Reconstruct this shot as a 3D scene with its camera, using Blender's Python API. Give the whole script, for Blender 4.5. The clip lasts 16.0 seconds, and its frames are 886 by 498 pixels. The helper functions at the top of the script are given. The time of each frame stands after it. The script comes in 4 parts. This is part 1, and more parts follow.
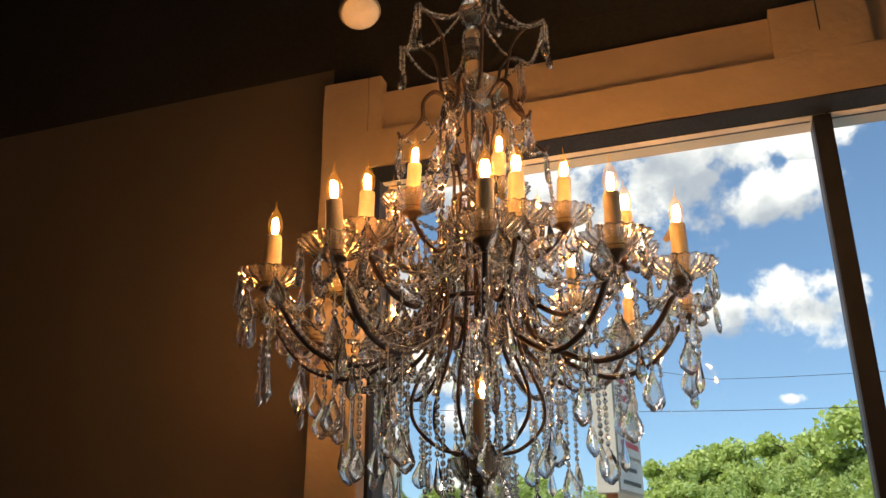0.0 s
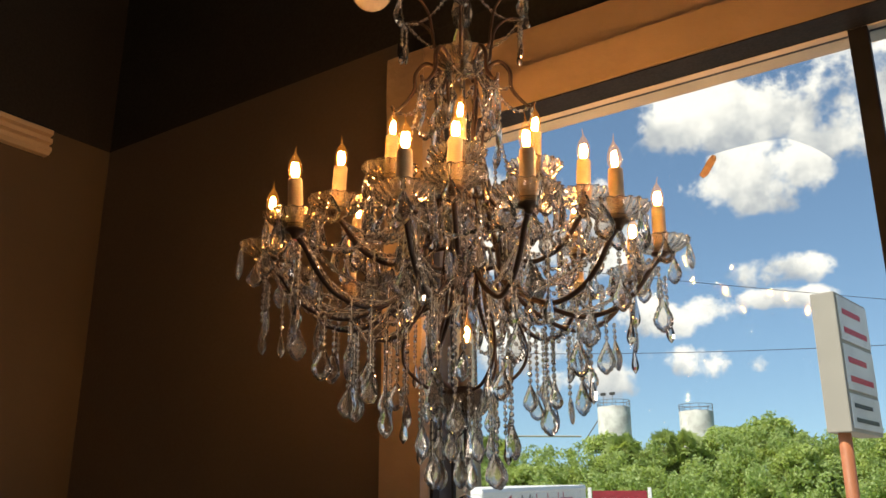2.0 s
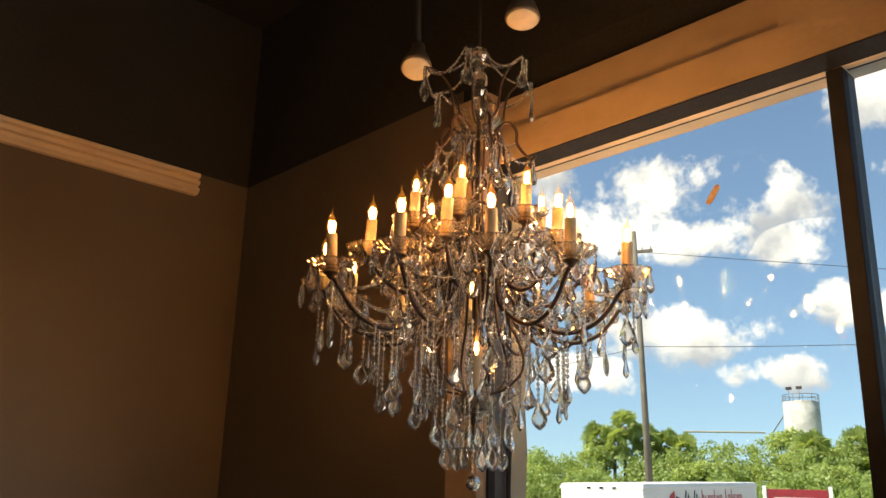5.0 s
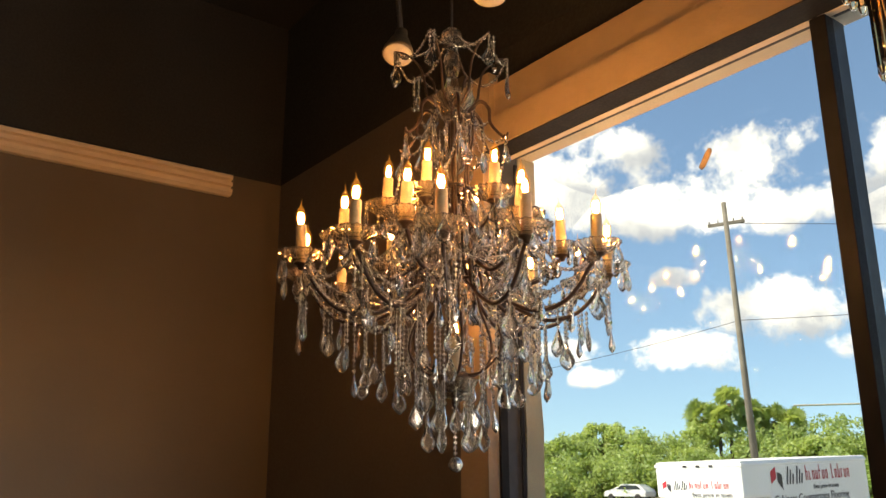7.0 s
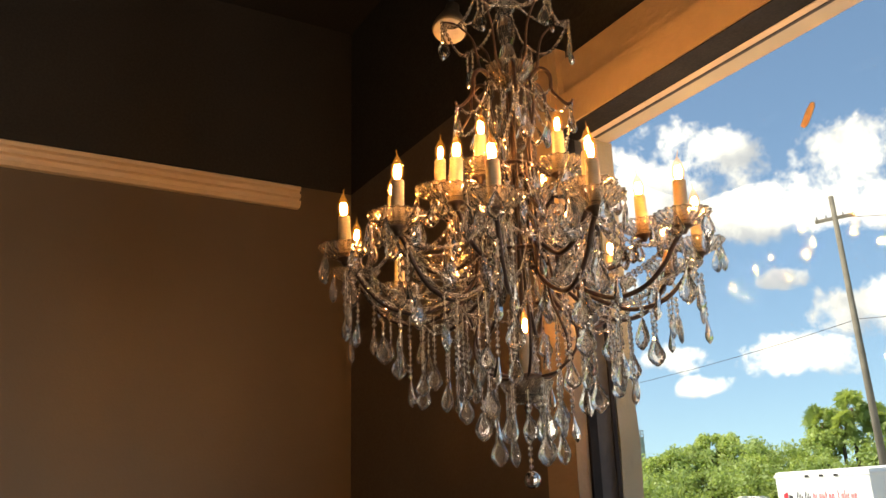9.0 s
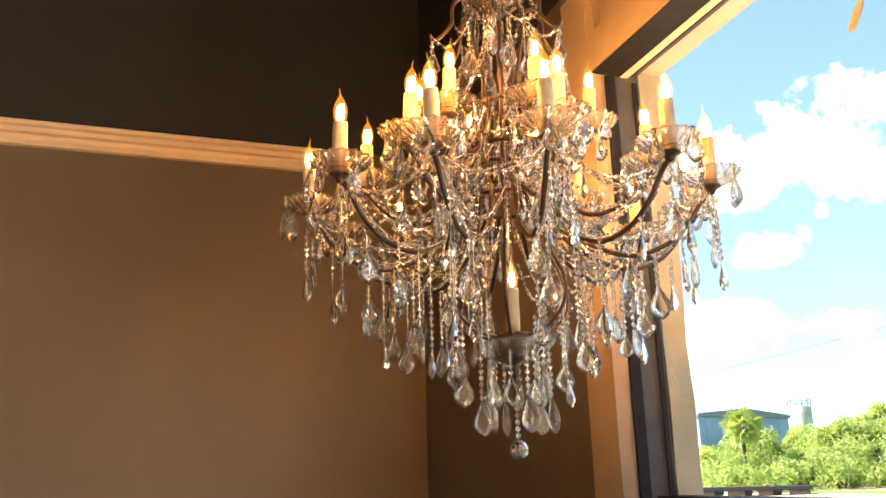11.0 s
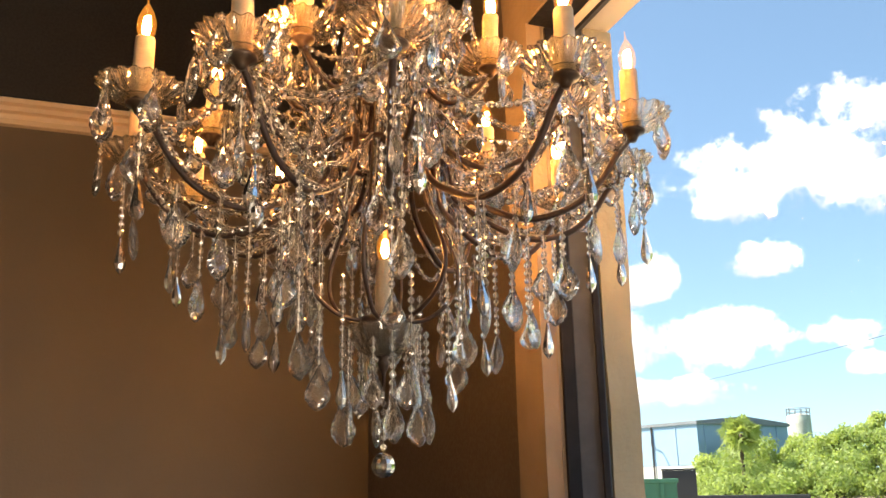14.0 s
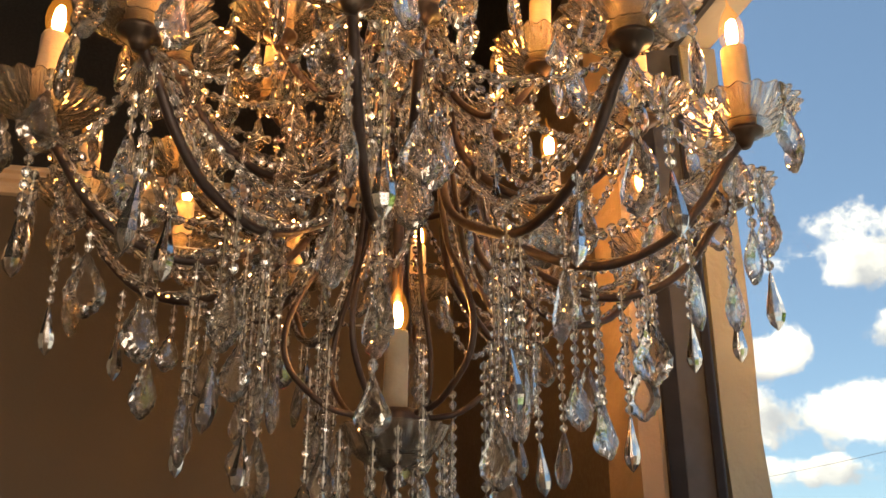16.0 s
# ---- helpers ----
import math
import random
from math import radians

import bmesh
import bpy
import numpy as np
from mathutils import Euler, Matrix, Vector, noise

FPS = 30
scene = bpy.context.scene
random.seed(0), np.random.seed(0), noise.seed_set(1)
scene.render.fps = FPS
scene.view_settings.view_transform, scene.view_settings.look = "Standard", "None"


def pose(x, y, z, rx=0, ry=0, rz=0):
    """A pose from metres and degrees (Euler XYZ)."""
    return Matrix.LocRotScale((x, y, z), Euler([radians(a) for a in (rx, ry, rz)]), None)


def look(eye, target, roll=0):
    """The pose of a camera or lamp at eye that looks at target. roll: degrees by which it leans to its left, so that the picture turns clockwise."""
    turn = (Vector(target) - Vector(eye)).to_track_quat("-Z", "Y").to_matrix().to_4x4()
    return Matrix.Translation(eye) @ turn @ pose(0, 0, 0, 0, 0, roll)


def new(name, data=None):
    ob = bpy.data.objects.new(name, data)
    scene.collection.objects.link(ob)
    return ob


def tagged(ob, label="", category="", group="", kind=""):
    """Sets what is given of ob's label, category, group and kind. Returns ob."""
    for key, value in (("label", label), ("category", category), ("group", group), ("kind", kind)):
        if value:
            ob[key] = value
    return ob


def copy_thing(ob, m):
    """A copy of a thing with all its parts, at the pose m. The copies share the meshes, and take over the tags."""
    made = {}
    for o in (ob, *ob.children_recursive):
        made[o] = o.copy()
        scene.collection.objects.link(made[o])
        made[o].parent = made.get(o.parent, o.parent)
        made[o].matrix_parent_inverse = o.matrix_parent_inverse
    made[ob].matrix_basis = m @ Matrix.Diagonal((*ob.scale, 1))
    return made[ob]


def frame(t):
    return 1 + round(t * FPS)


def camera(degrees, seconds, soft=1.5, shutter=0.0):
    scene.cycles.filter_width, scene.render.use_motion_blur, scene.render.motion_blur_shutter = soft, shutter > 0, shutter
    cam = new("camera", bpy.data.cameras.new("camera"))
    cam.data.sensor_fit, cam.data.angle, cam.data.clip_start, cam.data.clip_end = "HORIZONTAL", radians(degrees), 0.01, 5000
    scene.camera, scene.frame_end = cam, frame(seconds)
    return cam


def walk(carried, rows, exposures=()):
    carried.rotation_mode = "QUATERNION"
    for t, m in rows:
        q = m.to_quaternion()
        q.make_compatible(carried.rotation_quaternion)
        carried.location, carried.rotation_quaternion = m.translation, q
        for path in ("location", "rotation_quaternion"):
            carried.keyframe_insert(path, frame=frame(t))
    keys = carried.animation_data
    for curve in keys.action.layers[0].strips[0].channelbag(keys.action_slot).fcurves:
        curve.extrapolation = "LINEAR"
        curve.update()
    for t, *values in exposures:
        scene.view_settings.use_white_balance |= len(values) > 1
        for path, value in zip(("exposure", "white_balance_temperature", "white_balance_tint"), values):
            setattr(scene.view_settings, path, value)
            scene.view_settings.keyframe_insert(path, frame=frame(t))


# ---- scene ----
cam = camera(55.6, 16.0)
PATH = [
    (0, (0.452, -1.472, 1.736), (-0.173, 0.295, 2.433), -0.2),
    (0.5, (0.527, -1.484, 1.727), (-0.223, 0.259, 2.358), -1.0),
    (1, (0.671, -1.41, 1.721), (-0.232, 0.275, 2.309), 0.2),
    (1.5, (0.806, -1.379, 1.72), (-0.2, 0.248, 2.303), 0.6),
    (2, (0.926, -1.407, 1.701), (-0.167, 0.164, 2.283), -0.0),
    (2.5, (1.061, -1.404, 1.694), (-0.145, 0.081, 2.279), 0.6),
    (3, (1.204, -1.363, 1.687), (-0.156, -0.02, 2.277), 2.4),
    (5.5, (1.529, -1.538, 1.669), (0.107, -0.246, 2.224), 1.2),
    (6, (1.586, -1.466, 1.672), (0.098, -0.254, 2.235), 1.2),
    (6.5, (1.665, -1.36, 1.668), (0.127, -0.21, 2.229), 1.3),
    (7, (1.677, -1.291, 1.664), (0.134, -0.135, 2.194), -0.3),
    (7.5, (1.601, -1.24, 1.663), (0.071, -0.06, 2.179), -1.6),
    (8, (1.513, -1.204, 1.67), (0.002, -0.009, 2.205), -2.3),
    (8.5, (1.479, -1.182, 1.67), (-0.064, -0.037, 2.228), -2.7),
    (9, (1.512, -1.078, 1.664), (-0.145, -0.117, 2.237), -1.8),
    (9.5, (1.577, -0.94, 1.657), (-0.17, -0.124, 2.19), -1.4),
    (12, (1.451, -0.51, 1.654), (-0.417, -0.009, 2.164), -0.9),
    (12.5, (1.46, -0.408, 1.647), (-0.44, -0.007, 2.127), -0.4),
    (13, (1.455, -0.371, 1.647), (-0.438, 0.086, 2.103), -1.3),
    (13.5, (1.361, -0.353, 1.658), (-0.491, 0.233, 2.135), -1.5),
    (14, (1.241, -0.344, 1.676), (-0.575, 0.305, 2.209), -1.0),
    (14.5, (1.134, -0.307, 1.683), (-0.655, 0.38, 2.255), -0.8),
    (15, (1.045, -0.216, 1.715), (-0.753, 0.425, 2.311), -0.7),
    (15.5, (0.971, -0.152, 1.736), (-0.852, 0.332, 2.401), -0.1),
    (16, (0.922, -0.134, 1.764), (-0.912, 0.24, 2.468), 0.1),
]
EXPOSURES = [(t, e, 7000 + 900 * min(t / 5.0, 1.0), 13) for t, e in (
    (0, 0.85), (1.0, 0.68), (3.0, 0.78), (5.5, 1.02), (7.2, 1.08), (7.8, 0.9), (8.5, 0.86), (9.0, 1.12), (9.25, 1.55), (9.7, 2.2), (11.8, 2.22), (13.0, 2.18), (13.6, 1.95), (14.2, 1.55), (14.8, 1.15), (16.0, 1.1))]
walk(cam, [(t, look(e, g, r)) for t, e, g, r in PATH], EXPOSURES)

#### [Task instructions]
Write out again every line above exactly as given; the pictures do not belong in the copy.

#### [Solution below]
Reconstruct this shot as a 3D scene with its camera, using Blender's Python API. Give the whole script, for Blender 4.5. The clip lasts 16.0 seconds, and its frames are 886 by 498 pixels. The helper functions at the top of the script are given. The time of each frame stands after it. The script comes in 4 parts. This is part 1, and more parts follow.
0.0 s
2.0 s
5.0 s
7.0 s
9.0 s
11.0 s
14.0 s
16.0 s
# ---- helpers ----
import math
import random
from math import radians

import bmesh
import bpy
import numpy as np
from mathutils import Euler, Matrix, Vector, noise

FPS = 30
scene = bpy.context.scene
random.seed(0), np.random.seed(0), noise.seed_set(1)
scene.render.fps = FPS
scene.view_settings.view_transform, scene.view_settings.look = "Standard", "None"


def pose(x, y, z, rx=0, ry=0, rz=0):
    """A pose from metres and degrees (Euler XYZ)."""
    return Matrix.LocRotScale((x, y, z), Euler([radians(a) for a in (rx, ry, rz)]), None)


def look(eye, target, roll=0):
    """The pose of a camera or lamp at eye that looks at target. roll: degrees by which it leans to its left, so that the picture turns clockwise."""
    turn = (Vector(target) - Vector(eye)).to_track_quat("-Z", "Y").to_matrix().to_4x4()
    return Matrix.Translation(eye) @ turn @ pose(0, 0, 0, 0, 0, roll)


def new(name, data=None):
    ob = bpy.data.objects.new(name, data)
    scene.collection.objects.link(ob)
    return ob


def tagged(ob, label="", category="", group="", kind=""):
    """Sets what is given of ob's label, category, group and kind. Returns ob."""
    for key, value in (("label", label), ("category", category), ("group", group), ("kind", kind)):
        if value:
            ob[key] = value
    return ob


def copy_thing(ob, m):
    """A copy of a thing with all its parts, at the pose m. The copies share the meshes, and take over the tags."""
    made = {}
    for o in (ob, *ob.children_recursive):
        made[o] = o.copy()
        scene.collection.objects.link(made[o])
        made[o].parent = made.get(o.parent, o.parent)
        made[o].matrix_parent_inverse = o.matrix_parent_inverse
    made[ob].matrix_basis = m @ Matrix.Diagonal((*ob.scale, 1))
    return made[ob]


def frame(t):
    return 1 + round(t * FPS)


def camera(degrees, seconds, soft=1.5, shutter=0.0):
    scene.cycles.filter_width, scene.render.use_motion_blur, scene.render.motion_blur_shutter = soft, shutter > 0, shutter
    cam = new("camera", bpy.data.cameras.new("camera"))
    cam.data.sensor_fit, cam.data.angle, cam.data.clip_start, cam.data.clip_end = "HORIZONTAL", radians(degrees), 0.01, 5000
    scene.camera, scene.frame_end = cam, frame(seconds)
    return cam


def walk(carried, rows, exposures=()):
    carried.rotation_mode = "QUATERNION"
    for t, m in rows:
        q = m.to_quaternion()
        q.make_compatible(carried.rotation_quaternion)
        carried.location, carried.rotation_quaternion = m.translation, q
        for path in ("location", "rotation_quaternion"):
            carried.keyframe_insert(path, frame=frame(t))
    keys = carried.animation_data
    for curve in keys.action.layers[0].strips[0].channelbag(keys.action_slot).fcurves:
        curve.extrapolation = "LINEAR"
        curve.update()
    for t, *values in exposures:
        scene.view_settings.use_white_balance |= len(values) > 1
        for path, value in zip(("exposure", "white_balance_temperature", "white_balance_tint"), values):
            setattr(scene.view_settings, path, value)
            scene.view_settings.keyframe_insert(path, frame=frame(t))


# ---- scene ----
cam = camera(55.6, 16.0)
PATH = [
    (0, (0.452, -1.472, 1.736), (-0.173, 0.295, 2.433), -0.2),
    (0.5, (0.527, -1.484, 1.727), (-0.223, 0.259, 2.358), -1.0),
    (1, (0.671, -1.41, 1.721), (-0.232, 0.275, 2.309), 0.2),
    (1.5, (0.806, -1.379, 1.72), (-0.2, 0.248, 2.303), 0.6),
    (2, (0.926, -1.407, 1.701), (-0.167, 0.164, 2.283), -0.0),
    (2.5, (1.061, -1.404, 1.694), (-0.145, 0.081, 2.279), 0.6),
    (3, (1.204, -1.363, 1.687), (-0.156, -0.02, 2.277), 2.4),
    (5.5, (1.529, -1.538, 1.669), (0.107, -0.246, 2.224), 1.2),
    (6, (1.586, -1.466, 1.672), (0.098, -0.254, 2.235), 1.2),
    (6.5, (1.665, -1.36, 1.668), (0.127, -0.21, 2.229), 1.3),
    (7, (1.677, -1.291, 1.664), (0.134, -0.135, 2.194), -0.3),
    (7.5, (1.601, -1.24, 1.663), (0.071, -0.06, 2.179), -1.6),
    (8, (1.513, -1.204, 1.67), (0.002, -0.009, 2.205), -2.3),
    (8.5, (1.479, -1.182, 1.67), (-0.064, -0.037, 2.228), -2.7),
    (9, (1.512, -1.078, 1.664), (-0.145, -0.117, 2.237), -1.8),
    (9.5, (1.577, -0.94, 1.657), (-0.17, -0.124, 2.19), -1.4),
    (12, (1.451, -0.51, 1.654), (-0.417, -0.009, 2.164), -0.9),
    (12.5, (1.46, -0.408, 1.647), (-0.44, -0.007, 2.127), -0.4),
    (13, (1.455, -0.371, 1.647), (-0.438, 0.086, 2.103), -1.3),
    (13.5, (1.361, -0.353, 1.658), (-0.491, 0.233, 2.135), -1.5),
    (14, (1.241, -0.344, 1.676), (-0.575, 0.305, 2.209), -1.0),
    (14.5, (1.134, -0.307, 1.683), (-0.655, 0.38, 2.255), -0.8),
    (15, (1.045, -0.216, 1.715), (-0.753, 0.425, 2.311), -0.7),
    (15.5, (0.971, -0.152, 1.736), (-0.852, 0.332, 2.401), -0.1),
    (16, (0.922, -0.134, 1.764), (-0.912, 0.24, 2.468), 0.1),
]
EXPOSURES = [(t, e, 7000 + 900 * min(t / 5.0, 1.0), 13) for t, e in (
    (0, 0.85), (1.0, 0.68), (3.0, 0.78), (5.5, 1.02), (7.2, 1.08), (7.8, 0.9), (8.5, 0.86), (9.0, 1.12), (9.25, 1.55), (9.7, 2.2), (11.8, 2.22), (13.0, 2.18), (13.6, 1.95), (14.2, 1.55), (14.8, 1.15), (16.0, 1.1))]
walk(cam, [(t, look(e, g, r)) for t, e, g, r in PATH], EXPOSURES)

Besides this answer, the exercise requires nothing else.